● TASK DIRECTIONS
Give the material once more, word for word, without any images.

● INFORMATION PROVIDED
## start
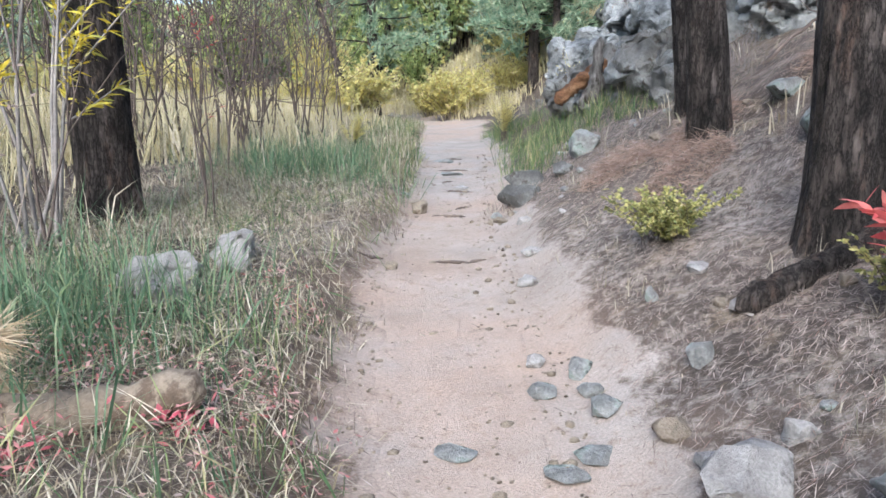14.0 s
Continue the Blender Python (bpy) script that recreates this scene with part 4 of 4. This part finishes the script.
# bushes of the meadow and light green trees behind them
far_tree = shrub("leafy_tree", "light green leafy tree beyond the meadow", stand(10.5, 57.0), 8.0, 3.2, 26, 110, (0.3, 0.13), FRESH, BARK, 345, 0.15, 0.06, 4, category="tree", group="leafy trees beyond the meadow")
spread_copies([far_tree], [(6.0, 54.0), (15.5, 60.0), (18.5, 55.5), (1.5, 52.0), (22.5, 59.0), (-4.0, 47.0), (12.5, 66.0), (-9.0, 42.0), (8.0, 64.0), (-12.5, 33.0)], rng, 0.7, 1.3)
spread_copies([far_tree], [(-4.0, 56.0), (-9.0, 52.0), (-14.0, 47.0), (1.0, 57.0), (-6.5, 60.0), (13.6, 54.0), (-1.5, 47.0), (-3.5, 38.5), (-6.5, 35.0), (10.5, 52.0), (16.0, 52.0)], rng, 0.45, 0.75)
mead = shrub("meadow_bush", "rounded bush with pale yellow leaves at the meadow", stand(15.4, 44.0), 1.9, 1.7, 40, 60, (0.16, 0.05), LIME, TWIG, 350, 0.2, 0.012, 3, group="meadow bushes")
spread_copies([mead], [(13.9, 45.0), (17.0, 43.0), (16.2, 46.5), (18.6, 45.2), (12.0, 47.5), (10.2, 43.0), (8.6, 38.5), (20.5, 46.0), (9.2, 48.5), (6.0, 42.0), (3.0, 45.0), (13.4, 41.5), (-1.0, 40.0), (-5.0, 36.0)], rng, 0.6, 1.2)
spread_copies(lime, [(0.0, 33.0), (2.0, 36.0), (-3.0, 31.5), (-1.0, 35.0), (3.6, 38.0), (1.0, 30.0), (-4.5, 29.0), (-2.0, 33.5)], rng, 0.6, 0.95)
spread_copies(lime, [(6.6, 35.5), (9.0, 28.4), (5.2, 27.0), (7.2, 37.5), (9.6, 26.6)], rng, 0.35, 0.6)
spread_copies(lime, chance_places(rng, 40, (-24, 34, 46, 90), lambda x, y, d, w: abs(d) > 2), rng, 1.2, 2.4)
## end
● REPLY TO THE EXERCISE
14.0 s
Continue the Blender Python (bpy) script that recreates this scene with part 4 of 4. This part finishes the script.
# bushes of the meadow and light green trees behind them
far_tree = shrub("leafy_tree", "light green leafy tree beyond the meadow", stand(10.5, 57.0), 8.0, 3.2, 26, 110, (0.3, 0.13), FRESH, BARK, 345, 0.15, 0.06, 4, category="tree", group="leafy trees beyond the meadow")
spread_copies([far_tree], [(6.0, 54.0), (15.5, 60.0), (18.5, 55.5), (1.5, 52.0), (22.5, 59.0), (-4.0, 47.0), (12.5, 66.0), (-9.0, 42.0), (8.0, 64.0), (-12.5, 33.0)], rng, 0.7, 1.3)
spread_copies([far_tree], [(-4.0, 56.0), (-9.0, 52.0), (-14.0, 47.0), (1.0, 57.0), (-6.5, 60.0), (13.6, 54.0), (-1.5, 47.0), (-3.5, 38.5), (-6.5, 35.0), (10.5, 52.0), (16.0, 52.0)], rng, 0.45, 0.75)
mead = shrub("meadow_bush", "rounded bush with pale yellow leaves at the meadow", stand(15.4, 44.0), 1.9, 1.7, 40, 60, (0.16, 0.05), LIME, TWIG, 350, 0.2, 0.012, 3, group="meadow bushes")
spread_copies([mead], [(13.9, 45.0), (17.0, 43.0), (16.2, 46.5), (18.6, 45.2), (12.0, 47.5), (10.2, 43.0), (8.6, 38.5), (20.5, 46.0), (9.2, 48.5), (6.0, 42.0), (3.0, 45.0), (13.4, 41.5), (-1.0, 40.0), (-5.0, 36.0)], rng, 0.6, 1.2)
spread_copies(lime, [(0.0, 33.0), (2.0, 36.0), (-3.0, 31.5), (-1.0, 35.0), (3.6, 38.0), (1.0, 30.0), (-4.5, 29.0), (-2.0, 33.5)], rng, 0.6, 0.95)
spread_copies(lime, [(6.6, 35.5), (9.0, 28.4), (5.2, 27.0), (7.2, 37.5), (9.6, 26.6)], rng, 0.35, 0.6)
spread_copies(lime, chance_places(rng, 40, (-24, 34, 46, 90), lambda x, y, d, w: abs(d) > 2), rng, 1.2, 2.4)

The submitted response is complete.